- WHAT THE EXERCISE ASKS
Review the material and extract every line in which the word "roll" occurs.

- RECORD SET
★ ★ ★ ★ ★ ★ ★

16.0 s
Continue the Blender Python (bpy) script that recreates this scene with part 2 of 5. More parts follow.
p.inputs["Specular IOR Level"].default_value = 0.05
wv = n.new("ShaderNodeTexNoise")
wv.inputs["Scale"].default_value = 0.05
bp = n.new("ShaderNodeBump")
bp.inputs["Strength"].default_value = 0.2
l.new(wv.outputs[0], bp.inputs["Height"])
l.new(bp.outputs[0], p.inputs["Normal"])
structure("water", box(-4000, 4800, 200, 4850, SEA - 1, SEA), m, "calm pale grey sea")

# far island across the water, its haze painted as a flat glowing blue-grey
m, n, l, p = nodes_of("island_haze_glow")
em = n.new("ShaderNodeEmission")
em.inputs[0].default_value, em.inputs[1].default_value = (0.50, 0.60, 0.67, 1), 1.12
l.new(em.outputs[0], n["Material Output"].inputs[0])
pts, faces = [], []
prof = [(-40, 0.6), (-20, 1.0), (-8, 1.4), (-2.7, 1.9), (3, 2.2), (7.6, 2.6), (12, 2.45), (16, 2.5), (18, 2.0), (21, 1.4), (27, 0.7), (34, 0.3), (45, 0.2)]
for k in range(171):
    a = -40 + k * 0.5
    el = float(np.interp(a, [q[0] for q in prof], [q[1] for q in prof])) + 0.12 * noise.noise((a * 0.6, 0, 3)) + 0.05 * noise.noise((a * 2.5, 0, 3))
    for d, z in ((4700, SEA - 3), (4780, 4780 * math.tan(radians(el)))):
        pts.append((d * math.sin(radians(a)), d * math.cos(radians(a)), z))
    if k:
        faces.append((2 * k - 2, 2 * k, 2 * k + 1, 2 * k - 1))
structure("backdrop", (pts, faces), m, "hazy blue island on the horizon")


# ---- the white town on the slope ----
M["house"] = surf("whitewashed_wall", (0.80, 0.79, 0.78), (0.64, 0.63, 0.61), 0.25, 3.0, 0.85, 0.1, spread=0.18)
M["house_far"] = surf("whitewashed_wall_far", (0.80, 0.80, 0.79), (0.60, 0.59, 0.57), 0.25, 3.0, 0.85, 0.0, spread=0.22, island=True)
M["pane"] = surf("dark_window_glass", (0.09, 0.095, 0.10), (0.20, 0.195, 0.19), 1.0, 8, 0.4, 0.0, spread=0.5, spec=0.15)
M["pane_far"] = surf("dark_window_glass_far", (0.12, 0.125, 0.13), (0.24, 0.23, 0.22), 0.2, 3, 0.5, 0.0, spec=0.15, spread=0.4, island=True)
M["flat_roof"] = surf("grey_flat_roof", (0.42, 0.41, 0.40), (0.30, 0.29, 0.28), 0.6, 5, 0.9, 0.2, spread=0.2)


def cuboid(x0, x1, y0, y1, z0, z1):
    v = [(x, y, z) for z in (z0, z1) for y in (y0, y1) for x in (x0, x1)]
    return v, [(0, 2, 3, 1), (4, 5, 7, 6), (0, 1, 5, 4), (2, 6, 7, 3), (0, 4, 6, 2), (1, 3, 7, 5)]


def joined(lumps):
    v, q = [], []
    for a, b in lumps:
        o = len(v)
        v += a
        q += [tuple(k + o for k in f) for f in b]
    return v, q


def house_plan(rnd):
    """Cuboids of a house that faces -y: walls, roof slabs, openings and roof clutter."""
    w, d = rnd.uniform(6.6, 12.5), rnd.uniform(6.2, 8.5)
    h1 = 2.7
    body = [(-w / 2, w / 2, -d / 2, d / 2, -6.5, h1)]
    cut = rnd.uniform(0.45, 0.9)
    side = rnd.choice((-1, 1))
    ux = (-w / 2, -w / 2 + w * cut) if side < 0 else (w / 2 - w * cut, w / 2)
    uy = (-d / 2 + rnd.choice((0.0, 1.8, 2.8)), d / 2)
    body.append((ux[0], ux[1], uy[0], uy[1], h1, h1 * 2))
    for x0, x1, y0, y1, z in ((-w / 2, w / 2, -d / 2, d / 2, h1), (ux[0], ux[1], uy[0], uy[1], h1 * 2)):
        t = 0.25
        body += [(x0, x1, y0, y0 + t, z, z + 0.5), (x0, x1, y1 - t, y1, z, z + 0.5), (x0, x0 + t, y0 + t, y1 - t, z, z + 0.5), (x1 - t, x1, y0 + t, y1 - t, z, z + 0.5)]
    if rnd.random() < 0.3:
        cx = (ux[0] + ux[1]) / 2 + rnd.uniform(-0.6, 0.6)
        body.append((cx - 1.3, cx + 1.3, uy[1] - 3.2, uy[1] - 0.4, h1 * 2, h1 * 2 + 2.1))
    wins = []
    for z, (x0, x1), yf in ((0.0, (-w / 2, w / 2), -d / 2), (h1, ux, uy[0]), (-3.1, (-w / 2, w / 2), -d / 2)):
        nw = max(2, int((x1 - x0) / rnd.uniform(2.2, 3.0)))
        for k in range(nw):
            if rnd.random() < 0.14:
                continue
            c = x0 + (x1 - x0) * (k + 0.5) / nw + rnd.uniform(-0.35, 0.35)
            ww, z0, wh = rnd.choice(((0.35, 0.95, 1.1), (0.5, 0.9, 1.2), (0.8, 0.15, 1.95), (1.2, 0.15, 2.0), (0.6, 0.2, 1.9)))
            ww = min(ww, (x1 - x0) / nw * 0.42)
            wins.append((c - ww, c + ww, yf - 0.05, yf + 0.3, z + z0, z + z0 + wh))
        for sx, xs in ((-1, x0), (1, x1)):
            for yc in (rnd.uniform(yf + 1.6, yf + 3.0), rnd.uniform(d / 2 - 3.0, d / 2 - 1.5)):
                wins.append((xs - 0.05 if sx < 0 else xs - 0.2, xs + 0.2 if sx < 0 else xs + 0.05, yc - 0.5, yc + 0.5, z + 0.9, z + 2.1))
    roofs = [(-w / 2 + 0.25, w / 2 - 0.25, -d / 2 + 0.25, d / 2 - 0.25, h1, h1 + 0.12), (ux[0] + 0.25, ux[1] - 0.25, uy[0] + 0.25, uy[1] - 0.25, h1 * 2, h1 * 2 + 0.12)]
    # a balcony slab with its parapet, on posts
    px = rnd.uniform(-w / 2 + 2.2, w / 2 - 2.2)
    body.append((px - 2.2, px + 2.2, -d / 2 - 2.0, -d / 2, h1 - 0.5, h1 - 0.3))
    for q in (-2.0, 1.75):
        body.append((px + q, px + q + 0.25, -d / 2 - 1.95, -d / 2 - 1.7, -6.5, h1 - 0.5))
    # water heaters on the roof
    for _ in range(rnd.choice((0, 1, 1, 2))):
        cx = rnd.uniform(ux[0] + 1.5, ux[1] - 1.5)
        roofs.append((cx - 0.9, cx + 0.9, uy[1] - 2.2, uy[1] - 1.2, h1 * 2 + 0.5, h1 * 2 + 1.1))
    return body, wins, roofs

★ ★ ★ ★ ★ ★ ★

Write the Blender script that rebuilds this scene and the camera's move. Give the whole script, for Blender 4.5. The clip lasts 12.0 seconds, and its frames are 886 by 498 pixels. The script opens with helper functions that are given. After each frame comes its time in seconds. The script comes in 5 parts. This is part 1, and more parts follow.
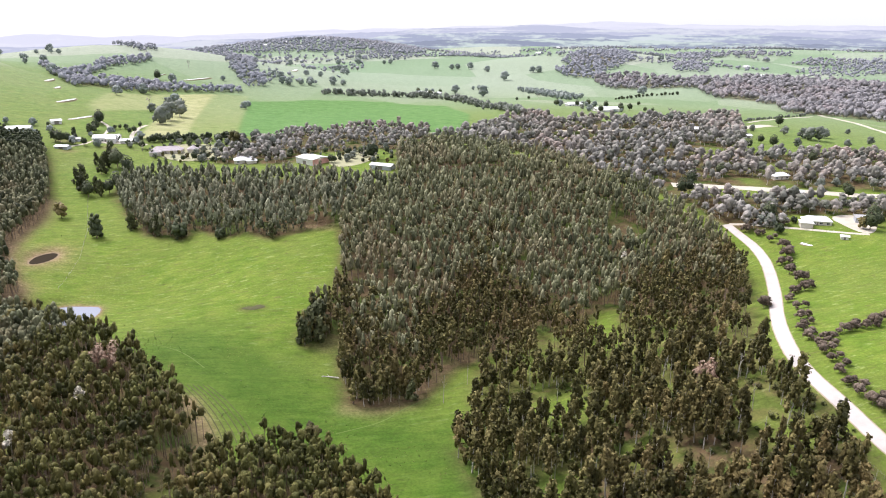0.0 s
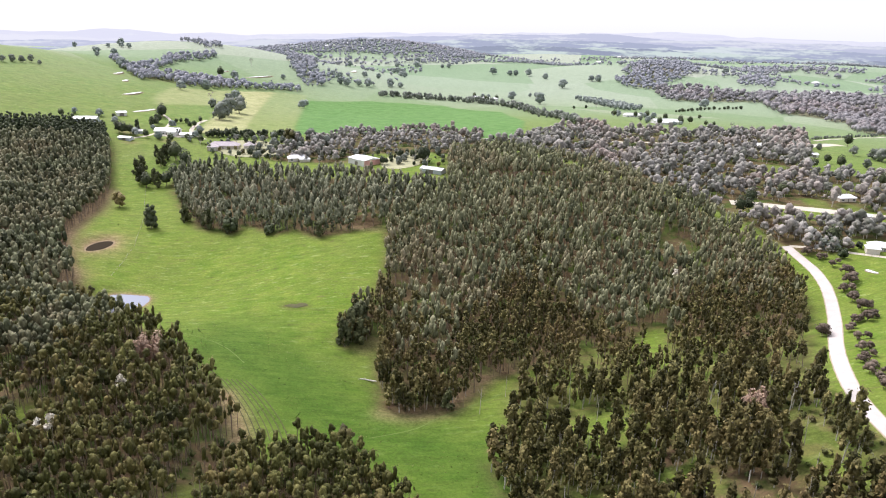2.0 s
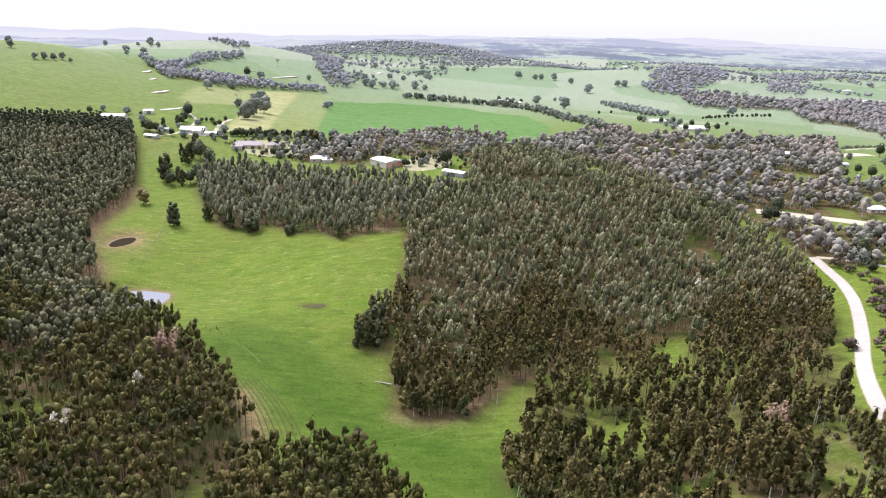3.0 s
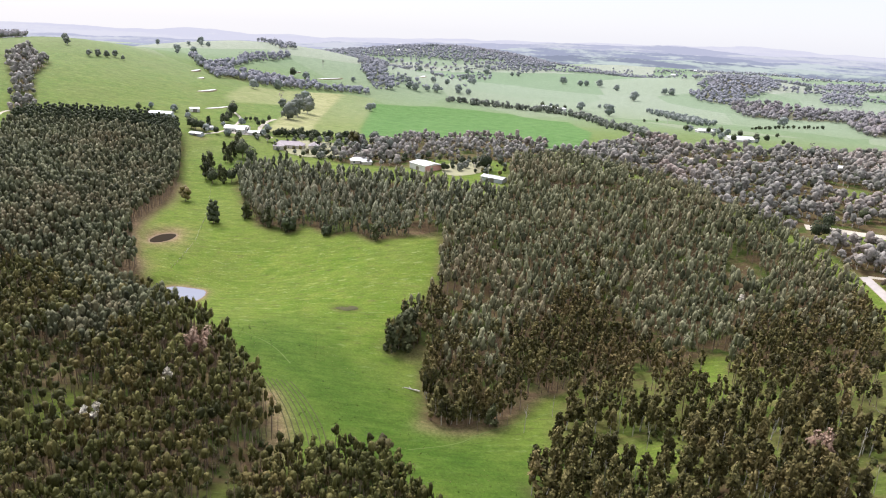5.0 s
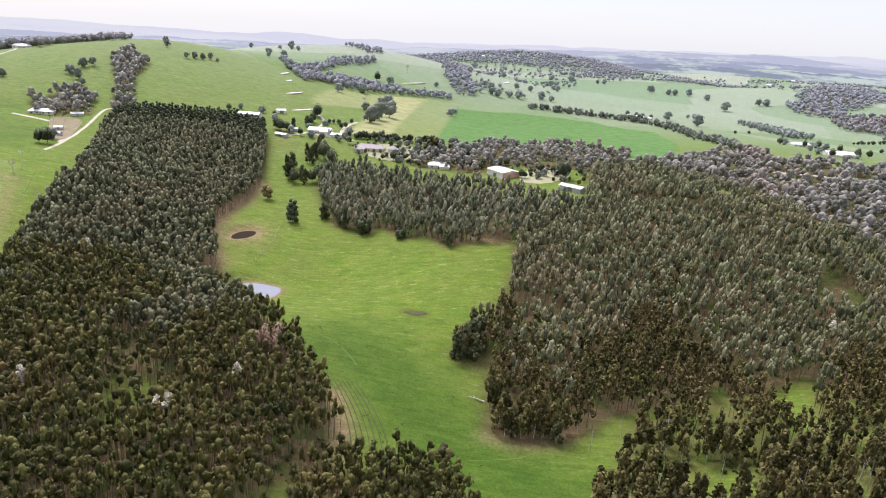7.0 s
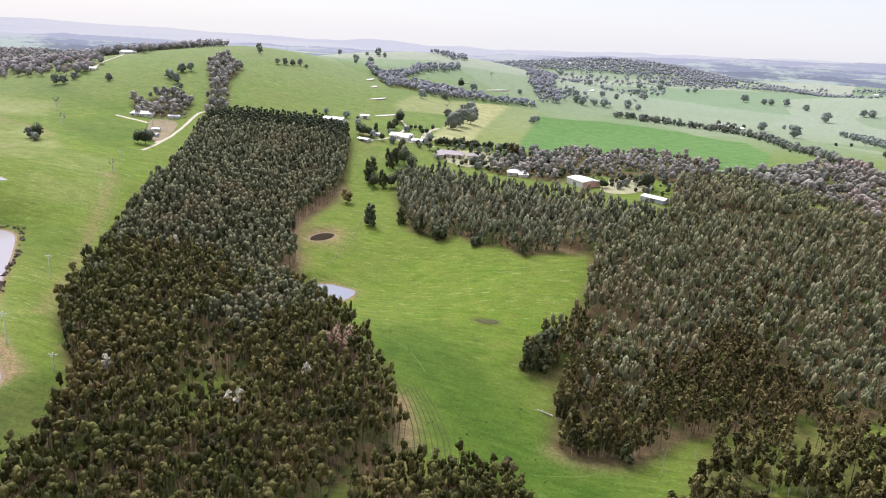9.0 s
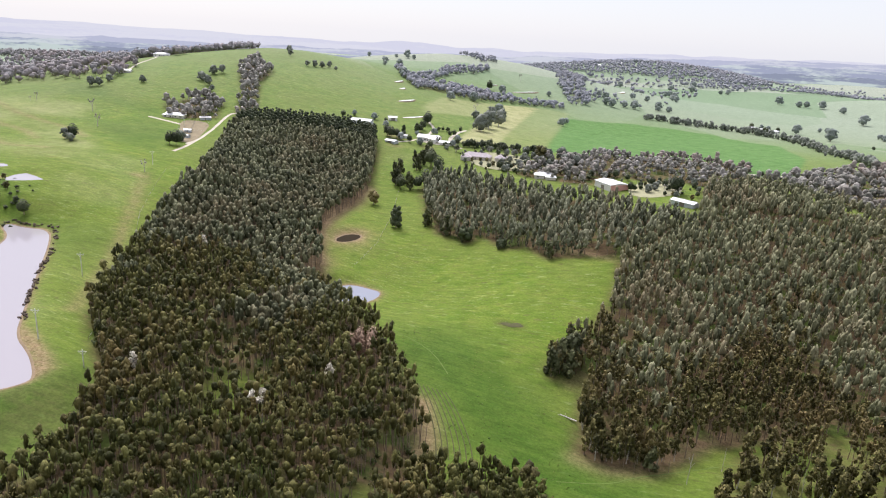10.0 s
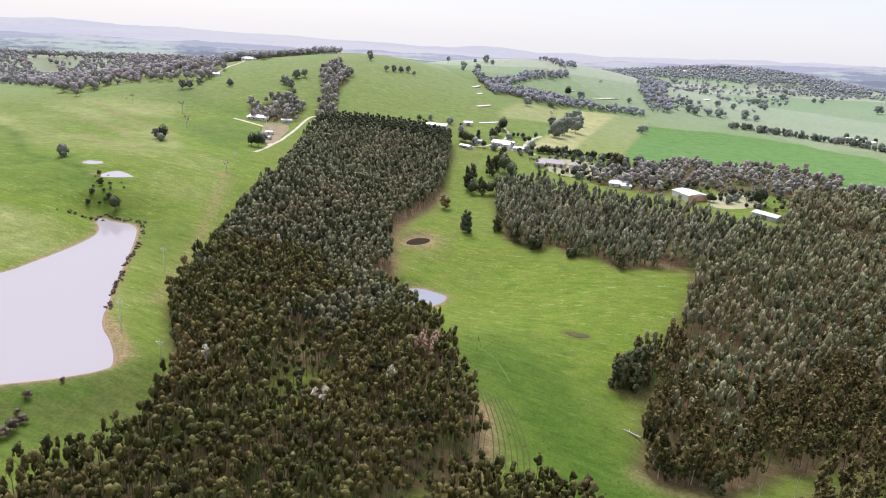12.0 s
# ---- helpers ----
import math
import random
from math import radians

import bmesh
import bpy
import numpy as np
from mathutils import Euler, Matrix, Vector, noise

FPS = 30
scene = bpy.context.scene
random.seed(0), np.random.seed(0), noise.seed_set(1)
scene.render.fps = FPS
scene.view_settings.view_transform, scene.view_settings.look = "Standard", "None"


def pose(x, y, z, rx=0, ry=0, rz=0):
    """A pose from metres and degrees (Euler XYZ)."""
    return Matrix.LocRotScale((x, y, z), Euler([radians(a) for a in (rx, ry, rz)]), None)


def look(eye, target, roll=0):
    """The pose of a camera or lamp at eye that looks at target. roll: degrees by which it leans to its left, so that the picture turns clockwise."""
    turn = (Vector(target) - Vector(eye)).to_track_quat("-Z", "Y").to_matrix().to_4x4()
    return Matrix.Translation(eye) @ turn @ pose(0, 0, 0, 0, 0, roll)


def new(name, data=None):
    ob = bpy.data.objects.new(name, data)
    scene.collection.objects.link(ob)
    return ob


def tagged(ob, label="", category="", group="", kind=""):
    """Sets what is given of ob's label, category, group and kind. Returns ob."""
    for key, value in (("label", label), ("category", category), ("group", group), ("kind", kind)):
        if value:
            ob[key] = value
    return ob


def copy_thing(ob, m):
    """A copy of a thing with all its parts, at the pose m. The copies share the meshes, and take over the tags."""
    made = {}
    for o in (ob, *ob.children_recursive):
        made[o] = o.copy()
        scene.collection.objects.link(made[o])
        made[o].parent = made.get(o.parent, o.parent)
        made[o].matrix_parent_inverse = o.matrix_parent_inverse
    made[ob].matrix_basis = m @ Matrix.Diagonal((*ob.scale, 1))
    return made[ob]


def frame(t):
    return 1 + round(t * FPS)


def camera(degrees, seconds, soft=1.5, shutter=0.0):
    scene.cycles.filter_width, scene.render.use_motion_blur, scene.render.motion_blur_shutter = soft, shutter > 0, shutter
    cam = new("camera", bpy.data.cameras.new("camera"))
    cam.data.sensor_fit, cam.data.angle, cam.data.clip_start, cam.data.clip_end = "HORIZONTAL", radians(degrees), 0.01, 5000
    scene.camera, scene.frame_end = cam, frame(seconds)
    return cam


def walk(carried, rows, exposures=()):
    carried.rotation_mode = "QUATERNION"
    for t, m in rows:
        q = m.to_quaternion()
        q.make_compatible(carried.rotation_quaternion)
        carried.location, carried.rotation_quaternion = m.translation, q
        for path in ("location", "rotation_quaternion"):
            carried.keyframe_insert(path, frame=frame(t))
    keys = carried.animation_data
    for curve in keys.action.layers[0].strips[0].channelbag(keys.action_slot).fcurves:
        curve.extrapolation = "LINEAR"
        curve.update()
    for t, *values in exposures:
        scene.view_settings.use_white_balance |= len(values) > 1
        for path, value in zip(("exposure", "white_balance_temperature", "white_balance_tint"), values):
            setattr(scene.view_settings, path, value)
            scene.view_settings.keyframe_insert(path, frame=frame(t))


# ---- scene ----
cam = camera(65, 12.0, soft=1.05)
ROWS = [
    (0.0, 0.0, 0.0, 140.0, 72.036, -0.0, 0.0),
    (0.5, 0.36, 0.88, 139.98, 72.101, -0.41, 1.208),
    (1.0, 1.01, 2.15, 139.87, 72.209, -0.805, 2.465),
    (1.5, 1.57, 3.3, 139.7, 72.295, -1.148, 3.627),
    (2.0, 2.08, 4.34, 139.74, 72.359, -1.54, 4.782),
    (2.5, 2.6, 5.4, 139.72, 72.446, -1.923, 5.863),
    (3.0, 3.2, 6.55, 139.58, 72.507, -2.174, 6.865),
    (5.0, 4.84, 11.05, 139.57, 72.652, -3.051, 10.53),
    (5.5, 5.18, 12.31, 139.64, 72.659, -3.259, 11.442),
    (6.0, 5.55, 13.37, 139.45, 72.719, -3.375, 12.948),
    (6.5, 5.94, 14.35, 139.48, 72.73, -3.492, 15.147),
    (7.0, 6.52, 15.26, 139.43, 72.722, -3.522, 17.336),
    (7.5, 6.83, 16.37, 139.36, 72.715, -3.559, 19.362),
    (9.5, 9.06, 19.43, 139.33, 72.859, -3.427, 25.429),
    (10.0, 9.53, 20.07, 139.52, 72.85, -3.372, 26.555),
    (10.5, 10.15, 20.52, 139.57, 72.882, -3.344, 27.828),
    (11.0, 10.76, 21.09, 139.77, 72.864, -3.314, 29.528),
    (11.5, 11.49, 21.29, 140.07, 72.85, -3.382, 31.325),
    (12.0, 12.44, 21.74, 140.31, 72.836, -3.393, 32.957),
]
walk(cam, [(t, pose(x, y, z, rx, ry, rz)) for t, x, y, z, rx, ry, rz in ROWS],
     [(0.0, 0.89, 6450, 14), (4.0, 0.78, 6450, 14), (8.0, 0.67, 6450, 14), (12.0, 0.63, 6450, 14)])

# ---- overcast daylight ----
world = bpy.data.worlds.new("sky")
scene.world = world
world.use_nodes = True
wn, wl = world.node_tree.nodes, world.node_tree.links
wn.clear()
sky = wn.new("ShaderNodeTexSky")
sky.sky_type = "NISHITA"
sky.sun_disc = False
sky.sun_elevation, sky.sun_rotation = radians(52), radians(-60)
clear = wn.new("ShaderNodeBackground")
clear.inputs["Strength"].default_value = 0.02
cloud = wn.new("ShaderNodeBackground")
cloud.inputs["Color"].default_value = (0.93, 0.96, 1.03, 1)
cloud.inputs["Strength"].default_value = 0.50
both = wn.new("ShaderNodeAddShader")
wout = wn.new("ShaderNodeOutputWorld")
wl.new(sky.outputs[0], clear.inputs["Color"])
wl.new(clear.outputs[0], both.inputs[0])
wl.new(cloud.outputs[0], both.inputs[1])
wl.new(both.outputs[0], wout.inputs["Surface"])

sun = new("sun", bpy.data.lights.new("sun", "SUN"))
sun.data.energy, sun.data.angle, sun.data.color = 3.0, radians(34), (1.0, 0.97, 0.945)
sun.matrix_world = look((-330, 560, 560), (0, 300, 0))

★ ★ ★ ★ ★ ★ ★

- EXPECTED ANSWER
def look(eye, target, roll=0):
    """The pose of a camera or lamp at eye that looks at target. roll: degrees by which it leans to its left, so that the picture turns clockwise."""
    return Matrix.Translation(eye) @ turn @ pose(0, 0, 0, 0, 0, roll)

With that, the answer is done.